Farmers in the North have welcomed plans to suspend the online system they were being forced to use to claim EU subsidies.

The move came after what the National Farmers Union described as “weeks of significant frustration to farmers”, some of whom had spent hundreds of pounds trying to submit claims in time for the May deadline.

Farmers in England are now being contacted by email to be told they can submit their claims using traditional paper forms. The new system will be used only for farmers to register and download forms to print out.

North East farmers and their representatives yesterday welcomed the move, and said that the suspension should allow people to get the right payment.

Claire Bainbridge, rural practice surveyor at North East land agents George F White, said: “This announcement will be welcomed by the majority of farmers in our region. Those farmers who were confidently attempting to complete the land element online have been frustrated by the slow and often unavailable system.

“Many farmers were feeling considerable concern about submitting such a critical form, online with limited or no experience with this online system.

“Claimants that have not yet registered will still need to register to be able to claim, irrespective of these changes. As a firm we have most of our clients registered now, which has been a relatively simple exercise since the RPA introduced telephone registration.
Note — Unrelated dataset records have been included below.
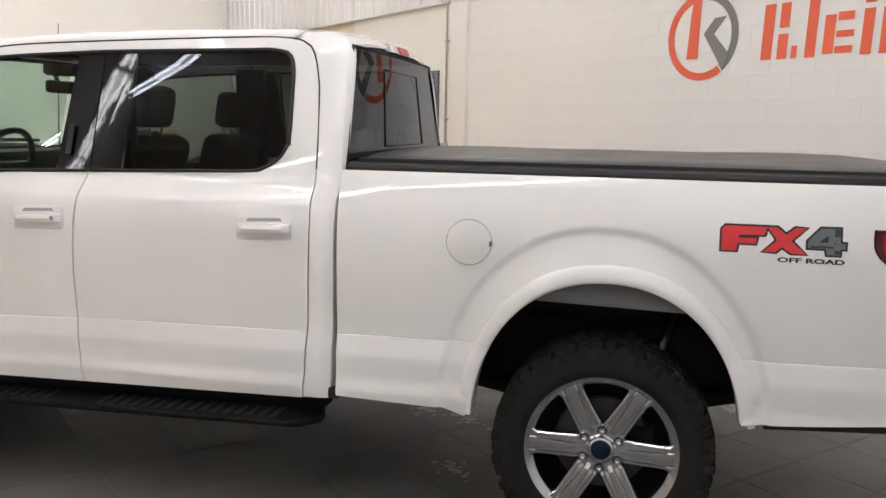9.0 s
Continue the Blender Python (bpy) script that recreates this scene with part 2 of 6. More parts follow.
def epoxy():
    """Tan sealed concrete: blotches, long cracks, a soft gloss."""
    m, n, l, b = nodes_of("tan_epoxy_floor")
    geo = n.new("ShaderNodeNewGeometry")
    no, no2, vo = n.new("ShaderNodeTexNoise"), n.new("ShaderNodeTexNoise"), n.new("ShaderNodeTexVoronoi")
    for t, s in ((no, 0.7), (no2, 9.0)):
        t.inputs["Scale"].default_value, t.inputs["Detail"].default_value = s, 6
        l.new(geo.outputs["Position"], t.inputs["Vector"])
    warp = n.new("ShaderNodeVectorMath")
    warp.operation = "MULTIPLY_ADD"
    l.new(no2.outputs["Color"], warp.inputs[0])
    warp.inputs[1].default_value = (0.25, 0.25, 0)
    l.new(geo.outputs["Position"], warp.inputs[2])
    vo.feature = "DISTANCE_TO_EDGE"
    vo.inputs["Scale"].default_value = 0.33
    l.new(warp.outputs[0], vo.inputs["Vector"])
    crack = n.new("ShaderNodeMapRange")
    crack.inputs[1].default_value, crack.inputs[2].default_value = 0.0, 0.006
    crack.inputs[3].default_value, crack.inputs[4].default_value = 0.62, 1.0
    l.new(vo.outputs["Distance"], crack.inputs[0])
    ramp = n.new("ShaderNodeValToRGB")
    ramp.color_ramp.elements[0].color, ramp.color_ramp.elements[1].color = (0.46, 0.325, 0.18, 1), (0.66, 0.49, 0.30, 1)
    ramp.color_ramp.elements[0].position, ramp.color_ramp.elements[1].position = 0.3, 0.7
    l.new(no.outputs[0], ramp.inputs[0])
    mul = n.new("ShaderNodeVectorMath")
    mul.operation = "SCALE"
    l.new(ramp.outputs[0], mul.inputs[0])
    l.new(crack.outputs[0], mul.inputs["Scale"])
    l.new(mul.outputs[0], b.inputs["Base Color"])
    rr = n.new("ShaderNodeMapRange")
    rr.inputs[3].default_value, rr.inputs[4].default_value = 0.2, 0.5
    l.new(no2.outputs[0], rr.inputs[0])
    l.new(rr.outputs[0], b.inputs["Roughness"])
    return m


TILE = mat_floor()
EPOXY = epoxy()


# ---- mesh helpers ----
def lerp(a, b, t):
    return a + (b - a) * t


def interp(x, pts):
    """Piecewise linear value at x from pairs (x, value)."""
    return float(np.interp(x, [p[0] for p in pts], [p[1] for p in pts]))


def smooth01(t):
    t = min(1.0, max(0.0, t))
    return t * t * (3 - 2 * t)


def spline(keys, count):
    """count points evenly along a Catmull-Rom curve through the keys."""
    keys = [Vector(k) for k in keys]
    ext = [keys[0] * 2 - keys[1], *keys, keys[-1] * 2 - keys[-2]]
    fine = []
    for i in range(1, len(ext) - 2):
        a, b, c, d = ext[i - 1:i + 3]
        for s in range(16):
            t = s / 16
            fine.append(0.5 * ((2 * b) + (c - a) * t + (2 * a - 5 * b + 4 * c - d) * t * t + (3 * b - a - 3 * c + d) * t ** 3))
    fine.append(keys[-1])
    dist = [0.0]
    for a, b in zip(fine, fine[1:]):
        dist.append(dist[-1] + (b - a).length)
    out, j = [], 0
    for k in range(count):
        s = dist[-1] * k / (count - 1)
        while j < len(dist) - 2 and dist[j + 1] < s:
            j += 1
        w = (s - dist[j]) / max(1e-9, dist[j + 1] - dist[j])
        out.append(fine[j].lerp(fine[j + 1], w))
    return out


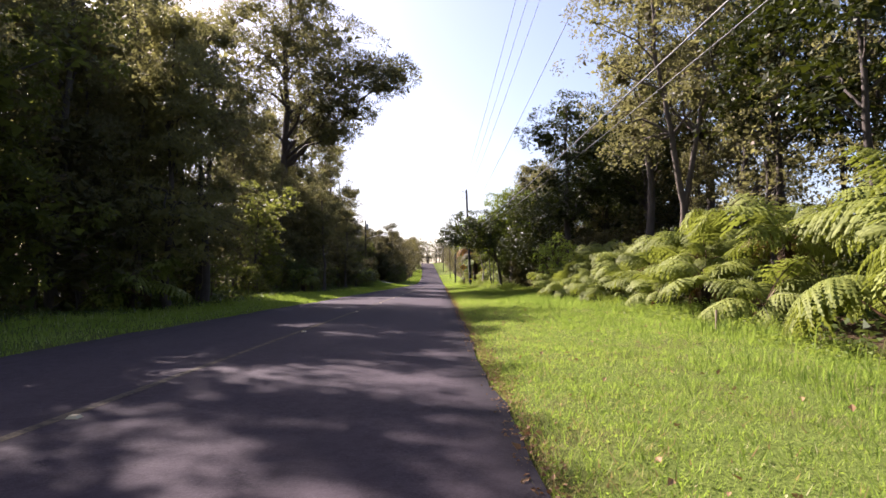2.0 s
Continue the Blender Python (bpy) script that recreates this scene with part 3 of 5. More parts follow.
# shady growth behind the verge
for k in range(12):
    plant(BUSHY, 6.6 + 0.7 * (k % 3) + float(bend(103 + 4.2 * k)), 103 + 4.2 * k, (2.6, 3.6, 3.0, 4.2)[k % 4], 59 * k, "dense dark bush at the edge of the verge", "bush", "bush", "forest edge bushes")
for k in range(11):
    plant(BUSHY, 18.0 + 1.7 * (k % 3), 8 + 4.4 * k, (4.6, 5.6, 5.0)[k % 3], 83 * k, "dense dark bush deep in the forest", "bush", "bush", "forest edge bushes", wide=1.25)
for k in range(15):
    y = 62.5 + 3.6 * k
    plant(BUSHY, 9.0 + 1.1 * (k % 3), y, (3.6, 4.6, 4.0, 5.2)[k % 4], 71 * k, "dense dark bush behind the ferns", "bush", "bush", "forest edge bushes")
for k in range(4):
    plant(DARKWOOD, 13.0 + 1.6 * (k % 3), 63 + 5.6 * k, 8.0 + 0.9 * (k % 4), 53 * k, "dark-trunked forest tree with a dense shady canopy", group="forest trees")
for x, y, h in ((9.5, 64.5, 6.5), (10.5, 69.5, 7), (8.8, 74.5, 6), (11, 77.5, 7)):
    plant(DARKWOOD, x, y, h, 90 * x, "dark-trunked forest tree with a dense shady canopy", group="forest trees")

# forest wall on both sides
rng = np.random.default_rng(7)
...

“We had started to build our clients land element on the system, but it has been frustratingly slow progress. The RPA have made the difficult, but right decision to pull the plug on a failing online system and allow farmers plenty of time to get to grips with a new claim form, new scheme, without being dogged by computer issues.”

Andrew Jamieson, senior agricultural advisor at Carlisle-based H&H Land and Property, said: “This appears to be a setback on the face of it, but we feel that it is good news for claimants and agents alike. We now have a final decision and clarity on how to proceed from here on and can progress matters with clients to ensure submissions are made on time.

Andrew Jamieson, agricultural advisor for H&H Land and Property
Andrew Jamieson, agricultural advisor for H&H Land and Property

“Although we feel sure that the RPA will confirm their acceptance of the claim deadline extension, we would advise farmers not to delay preparing, checking and submitting their BP5 forms once available from Monday 23rd onwards.”

The Rural Payments Agency insisted the change will not prevent it completing the necessary work on time to make payments to farmers from December.

RPA chief executive, Mark Grimshaw said: “My priority is to ensure that every farmer and agent has the help they need to make their claims on time. Using tried-and-tested RPA forms will make this happen.”

“Having listened to feedback, the RPA will now combine existing forms that farming businesses are used to, with data that the Rural Payments system already has.

“This will mean that everyone who is registered and wants to complete a 2015 Basic Payment Scheme claim can do so.”

The European Commission has offered a one-month extension to June 15 in the deadline for BPS applications.

NFU President Meurig Raymond said Environment Secretary Elizabeth Truss had assured him that enough resources would be made available for payments to be made “in good time”.

“We’ve been working tirelessly on behalf of members over the past few months pushing for a system which is robust and fit for purpose,” said Mr Raymond.

Joe Giddens/PA Wire National Farmers' Union President Meurig Raymond
National Farmers' Union President Meurig Raymond

“It is clear that the situation has become untenable for our members who are justifiably frustrated, angry and anxious about the developing situation and lack of functionality and communication.

“This has been made increasingly worrying and costly for our members as time is running out and the day-to-day business of farming cannot be put on hold nor can we waste any further time at this critical period in the farming year.

“The NFU has encouraged our members to register onto the new system in good faith, but we have been let down time and time again.

“We know that some farmers have already spent hundreds of pounds on agents’ fees and this is an unacceptable situation and the failure of the mapping capability of the systems has been a particular bugbear to our members.

“RPA must now work with the NFU and farmers, sharing its planning and progress throughout the application window and beyond to the payment in December 2015.

“What we need now is a very clear timetable for the new application approach, and assurance that farmers can apply without increased risk of penalties or error and will be monitoring the situation closely in the coming weeks.”

The RPA said that while the core computer system and registration operations were “working well”, there were performance problems with the online interface used by farmers and agents.